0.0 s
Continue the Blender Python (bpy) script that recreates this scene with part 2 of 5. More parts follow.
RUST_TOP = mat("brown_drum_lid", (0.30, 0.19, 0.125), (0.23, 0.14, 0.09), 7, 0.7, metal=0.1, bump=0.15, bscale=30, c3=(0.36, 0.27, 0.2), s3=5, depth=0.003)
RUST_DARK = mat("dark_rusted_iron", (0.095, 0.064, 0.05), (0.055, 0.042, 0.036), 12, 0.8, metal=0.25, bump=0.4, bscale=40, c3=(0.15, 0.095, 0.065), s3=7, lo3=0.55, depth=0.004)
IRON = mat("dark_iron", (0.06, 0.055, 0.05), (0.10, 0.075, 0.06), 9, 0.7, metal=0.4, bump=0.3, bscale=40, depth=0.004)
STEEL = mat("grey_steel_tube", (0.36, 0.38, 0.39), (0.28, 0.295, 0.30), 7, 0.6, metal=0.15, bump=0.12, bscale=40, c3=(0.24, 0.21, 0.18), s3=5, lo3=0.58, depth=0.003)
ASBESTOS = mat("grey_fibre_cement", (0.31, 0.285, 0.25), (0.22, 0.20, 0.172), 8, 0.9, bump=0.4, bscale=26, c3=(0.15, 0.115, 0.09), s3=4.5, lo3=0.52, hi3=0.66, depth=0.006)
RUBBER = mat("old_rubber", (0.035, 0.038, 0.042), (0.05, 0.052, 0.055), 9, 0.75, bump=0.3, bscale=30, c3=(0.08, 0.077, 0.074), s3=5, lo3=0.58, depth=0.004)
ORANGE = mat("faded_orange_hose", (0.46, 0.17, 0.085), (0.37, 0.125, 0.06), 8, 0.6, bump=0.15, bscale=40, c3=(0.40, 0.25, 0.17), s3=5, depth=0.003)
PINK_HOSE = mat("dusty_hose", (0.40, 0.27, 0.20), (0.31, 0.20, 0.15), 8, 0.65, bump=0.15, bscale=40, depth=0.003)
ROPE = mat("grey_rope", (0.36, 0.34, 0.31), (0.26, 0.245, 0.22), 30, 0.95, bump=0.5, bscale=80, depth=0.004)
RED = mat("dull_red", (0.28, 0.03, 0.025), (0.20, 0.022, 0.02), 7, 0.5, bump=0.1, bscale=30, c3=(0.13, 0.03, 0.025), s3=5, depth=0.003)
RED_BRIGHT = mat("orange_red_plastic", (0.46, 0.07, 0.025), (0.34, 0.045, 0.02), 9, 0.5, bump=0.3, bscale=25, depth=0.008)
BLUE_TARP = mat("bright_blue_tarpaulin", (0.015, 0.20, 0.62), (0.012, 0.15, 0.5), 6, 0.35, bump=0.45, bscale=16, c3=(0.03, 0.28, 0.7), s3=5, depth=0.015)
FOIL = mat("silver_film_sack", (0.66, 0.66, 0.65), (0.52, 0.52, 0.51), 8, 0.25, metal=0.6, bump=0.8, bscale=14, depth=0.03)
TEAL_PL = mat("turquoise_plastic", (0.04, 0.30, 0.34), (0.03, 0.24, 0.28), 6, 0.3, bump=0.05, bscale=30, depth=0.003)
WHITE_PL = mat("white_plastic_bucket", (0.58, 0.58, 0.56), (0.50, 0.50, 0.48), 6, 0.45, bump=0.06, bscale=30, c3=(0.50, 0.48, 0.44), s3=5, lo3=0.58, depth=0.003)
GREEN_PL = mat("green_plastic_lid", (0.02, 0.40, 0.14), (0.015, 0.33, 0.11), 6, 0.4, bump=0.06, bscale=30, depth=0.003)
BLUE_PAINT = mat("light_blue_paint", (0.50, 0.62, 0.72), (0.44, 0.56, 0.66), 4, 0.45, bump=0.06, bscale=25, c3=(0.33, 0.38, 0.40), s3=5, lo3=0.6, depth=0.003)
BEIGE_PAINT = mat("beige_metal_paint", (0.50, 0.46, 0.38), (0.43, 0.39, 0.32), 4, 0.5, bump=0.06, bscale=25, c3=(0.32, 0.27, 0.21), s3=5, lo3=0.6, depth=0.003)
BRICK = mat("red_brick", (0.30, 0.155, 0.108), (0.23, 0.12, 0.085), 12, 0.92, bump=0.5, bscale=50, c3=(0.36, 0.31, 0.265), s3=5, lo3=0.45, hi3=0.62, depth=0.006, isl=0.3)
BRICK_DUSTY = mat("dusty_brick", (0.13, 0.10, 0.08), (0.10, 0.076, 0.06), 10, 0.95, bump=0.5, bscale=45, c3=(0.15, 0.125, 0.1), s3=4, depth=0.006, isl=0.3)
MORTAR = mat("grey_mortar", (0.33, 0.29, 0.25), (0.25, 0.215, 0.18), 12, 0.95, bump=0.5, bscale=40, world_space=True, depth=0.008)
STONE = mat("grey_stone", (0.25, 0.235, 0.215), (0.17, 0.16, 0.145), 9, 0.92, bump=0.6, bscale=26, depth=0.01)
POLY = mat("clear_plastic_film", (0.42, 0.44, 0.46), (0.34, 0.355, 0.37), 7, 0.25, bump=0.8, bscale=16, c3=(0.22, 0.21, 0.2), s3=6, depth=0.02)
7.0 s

========================================================================

__Problem statement__:
Restate the data above word for word.

__Answer for the task__:
0.0 s
Continue the Blender Python (bpy) script that recreates this scene with part 2 of 5. More parts follow.
RUST_TOP = mat("brown_drum_lid", (0.30, 0.19, 0.125), (0.23, 0.14, 0.09), 7, 0.7, metal=0.1, bump=0.15, bscale=30, c3=(0.36, 0.27, 0.2), s3=5, depth=0.003)
RUST_DARK = mat("dark_rusted_iron", (0.095, 0.064, 0.05), (0.055, 0.042, 0.036), 12, 0.8, metal=0.25, bump=0.4, bscale=40, c3=(0.15, 0.095, 0.065), s3=7, lo3=0.55, depth=0.004)
IRON = mat("dark_iron", (0.06, 0.055, 0.05), (0.10, 0.075, 0.06), 9, 0.7, metal=0.4, bump=0.3, bscale=40, depth=0.004)
STEEL = mat("grey_steel_tube", (0.36, 0.38, 0.39), (0.28, 0.295, 0.30), 7, 0.6, metal=0.15, bump=0.12, bscale=40, c3=(0.24, 0.21, 0.18), s3=5, lo3=0.58, depth=0.003)
ASBESTOS = mat("grey_fibre_cement", (0.31, 0.285, 0.25), (0.22, 0.20, 0.172), 8, 0.9, bump=0.4, bscale=26, c3=(0.15, 0.115, 0.09), s3=4.5, lo3=0.52, hi3=0.66, depth=0.006)
RUBBER = mat("old_rubber", (0.035, 0.038, 0.042), (0.05, 0.052, 0.055), 9, 0.75, bump=0.3, bscale=30, c3=(0.08, 0.077, 0.074), s3=5, lo3=0.58, depth=0.004)
ORANGE = mat("faded_orange_hose", (0.46, 0.17, 0.085), (0.37, 0.125, 0.06), 8, 0.6, bump=0.15, bscale=40, c3=(0.40, 0.25, 0.17), s3=5, depth=0.003)
PINK_HOSE = mat("dusty_hose", (0.40, 0.27, 0.20), (0.31, 0.20, 0.15), 8, 0.65, bump=0.15, bscale=40, depth=0.003)
ROPE = mat("grey_rope", (0.36, 0.34, 0.31), (0.26, 0.245, 0.22), 30, 0.95, bump=0.5, bscale=80, depth=0.004)
RED = mat("dull_red", (0.28, 0.03, 0.025), (0.20, 0.022, 0.02), 7, 0.5, bump=0.1, bscale=30, c3=(0.13, 0.03, 0.025), s3=5, depth=0.003)
RED_BRIGHT = mat("orange_red_plastic", (0.46, 0.07, 0.025), (0.34, 0.045, 0.02), 9, 0.5, bump=0.3, bscale=25, depth=0.008)
BLUE_TARP = mat("bright_blue_tarpaulin", (0.015, 0.20, 0.62), (0.012, 0.15, 0.5), 6, 0.35, bump=0.45, bscale=16, c3=(0.03, 0.28, 0.7), s3=5, depth=0.015)
FOIL = mat("silver_film_sack", (0.66, 0.66, 0.65), (0.52, 0.52, 0.51), 8, 0.25, metal=0.6, bump=0.8, bscale=14, depth=0.03)
TEAL_PL = mat("turquoise_plastic", (0.04, 0.30, 0.34), (0.03, 0.24, 0.28), 6, 0.3, bump=0.05, bscale=30, depth=0.003)
WHITE_PL = mat("white_plastic_bucket", (0.58, 0.58, 0.56), (0.50, 0.50, 0.48), 6, 0.45, bump=0.06, bscale=30, c3=(0.50, 0.48, 0.44), s3=5, lo3=0.58, depth=0.003)
GREEN_PL = mat("green_plastic_lid", (0.02, 0.40, 0.14), (0.015, 0.33, 0.11), 6, 0.4, bump=0.06, bscale=30, depth=0.003)
BLUE_PAINT = mat("light_blue_paint", (0.50, 0.62, 0.72), (0.44, 0.56, 0.66), 4, 0.45, bump=0.06, bscale=25, c3=(0.33, 0.38, 0.40), s3=5, lo3=0.6, depth=0.003)
BEIGE_PAINT = mat("beige_metal_paint", (0.50, 0.46, 0.38), (0.43, 0.39, 0.32), 4, 0.5, bump=0.06, bscale=25, c3=(0.32, 0.27, 0.21), s3=5, lo3=0.6, depth=0.003)
BRICK = mat("red_brick", (0.30, 0.155, 0.108), (0.23, 0.12, 0.085), 12, 0.92, bump=0.5, bscale=50, c3=(0.36, 0.31, 0.265), s3=5, lo3=0.45, hi3=0.62, depth=0.006, isl=0.3)
BRICK_DUSTY = mat("dusty_brick", (0.13, 0.10, 0.08), (0.10, 0.076, 0.06), 10, 0.95, bump=0.5, bscale=45, c3=(0.15, 0.125, 0.1), s3=4, depth=0.006, isl=0.3)
MORTAR = mat("grey_mortar", (0.33, 0.29, 0.25), (0.25, 0.215, 0.18), 12, 0.95, bump=0.5, bscale=40, world_space=True, depth=0.008)
STONE = mat("grey_stone", (0.25, 0.235, 0.215), (0.17, 0.16, 0.145), 9, 0.92, bump=0.6, bscale=26, depth=0.01)
POLY = mat("clear_plastic_film", (0.42, 0.44, 0.46), (0.34, 0.355, 0.37), 7, 0.25, bump=0.8, bscale=16, c3=(0.22, 0.21, 0.2), s3=6, depth=0.02)
7.0 s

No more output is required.